Aku tidak pernah merencanakan untuk mengkhianatinya. Tidak ada skenario, tidak ada niat jahat. Tapi malam itu, di tengah percakapan ringan dengan seseorang yang dulu hanya teman biasa, aku merasa... hidup. Seolah ada bagian dari diriku yang selama ini tertidur, tiba-tiba terbangun.
Selingkuhku bukan soal cinta. Bukan soal seks. Bahkan bukan soal ketidakbahagiaan. Itu soal momen. Dorongan sesaat. Rasa ingin tahu. Dan itulah yang membuatnya lebih menakutkan.
📌 Menurut studi dari University of Queensland, orang dengan sifat impulsif cenderung lebih mudah tergoda untuk selingkuh karena mereka tidak berpikir panjang saat dihadapkan pada situasi menggoda.

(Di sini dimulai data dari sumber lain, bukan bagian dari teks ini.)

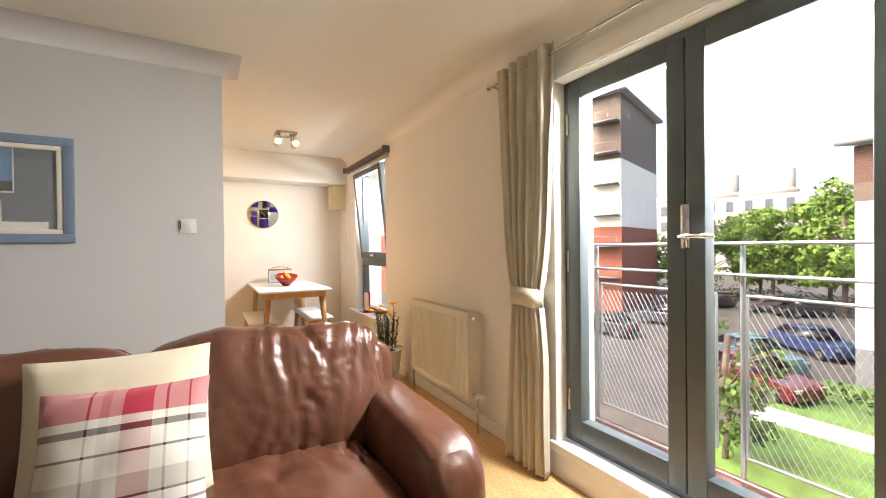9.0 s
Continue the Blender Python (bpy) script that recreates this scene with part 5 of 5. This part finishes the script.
ke = thing("kettle", (-0.775, 0.87, WT + 0.0005), "red and steel electric kettle", "kettle", turn=-75)
Geo().lathe([(0, 0), (0.078, 0), (0.078, 0.05), (0, 0.05)], seg=32).done("base", STEEL, ke)
Geo().lathe([(0.078, 0.051), (0.080, 0.055), (0.074, 0.13), (0.064, 0.205), (0.055, 0.222), (0.02, 0.232), (0, 0.233)], seg=32).done("jug", RED_GLOSS, ke)
g = Geo().tube([(0.06, 0.03, 0.20), (0.09, 0.05, 0.205), (0.10, 0.055, 0.15), (0.085, 0.045, 0.08)], 0.010, 8)
g.lathe([(0, 0.23), (0.012, 0.232), (0.01, 0.245), (0, 0.248)], seg=12)
g.done("grip", RED_GLOSS, ke)
Geo().tilted(pose(-0.062, -0.03, 0.195, 0, -20, 20), 0.03, 0.04, 0.03, 0.008).done("spout", paint("pale spout", (0.55, 0.35, 0.32), 0.4), ke)
mw = thing("microwave", (-0.935, 0.365, WT + 0.0005), "steel microwave oven with a dark glass door", "microwave", turn=217)
Geo().box(-0.23, -0.15, 0.008, 0.23, 0.15, 0.255, 0.004).done("case", DULL_STEEL, mw)
Geo().box(-0.225, -0.158, 0.02, 0.12, -0.151, 0.245, 0.002).done("door", DULL_STEEL, mw)
Geo().box(-0.205, -0.161, 0.05, 0.09, -0.1585, 0.225).done("window", BLACK_GLASS, mw)
Geo().box(0.125, -0.157, 0.02, 0.225, -0.151, 0.245, 0.002).box(0.14, -0.1595, 0.19, 0.21, -0.1575, 0.225).done("panel", BLACK, mw)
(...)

Mereka bertindak berdasarkan dorongan, bukan pertimbangan.
Aku tahu aku punya kecenderungan itu. Aku sering membeli barang yang tidak aku butuhkan. Membalas pesan tanpa berpikir. Mengambil keputusan cepat, lalu menyesal. Tapi aku tidak pernah menyangka bahwa impulsif bisa merusak sesuatu yang selama ini aku jaga: hubungan.
📌 IDN Times menulis bahwa banyak perselingkuhan terjadi bukan karena hubungan yang buruk, tapi karena individu merasa terlalu nyaman hingga kehilangan “spark”. Mereka mencari sensasi, bukan solusi.
Dan aku, malam itu, sedang kehilangan percikan. Hubunganku baik-baik saja. Kami tertawa, berbagi tugas rumah, merencanakan liburan. Tapi di dalam, aku merasa datar. Tidak ada lagi deg-degan, tidak ada lagi rasa ingin ditaksir. Lalu seseorang datang, memberi perhatian kecil, dan aku tergoda.
📌 Hello Sehat menyebutkan bahwa dorongan untuk selingkuh bisa muncul dari kebutuhan validasi, rasa tidak dihargai, atau sekadar ingin merasa diinginkan. Bahkan jika pasangan sudah memberikan cinta, ada bagian dari diri yang tetap merasa “kurang.”
Aku tidak menyalahkan pasangan. Aku menyalahkan diriku sendiri. Karena aku tahu batas, tapi aku melangkah. Aku tahu risikonya, tapi aku tetap memilih. Dan itulah yang membuatku sadar: selingkuh impulsif bukan kecelakaan. Ia adalah keputusan yang diambil dalam ketidaksadaran.
📌 Kompasiana menulis bahwa perselingkuhan bukan khilaf, tapi serangkaian pilihan kecil yang akhirnya membentuk pengkhianatan. Membalas pesan, menyembunyikan percakapan, membandingkan pasangan dengan orang lain—semua itu bukan tidak sengaja.
Setelah semuanya terungkap, aku tidak bilang “aku khilaf.” Aku bilang “aku salah.” Dan dari sana, aku mulai belajar tentang kontrol diri. Tentang mengenali dorongan sebelum bertindak. Tentang menarik napas sebelum membalas pesan. Tentang berkata “tidak” meski hati berkata “ya.”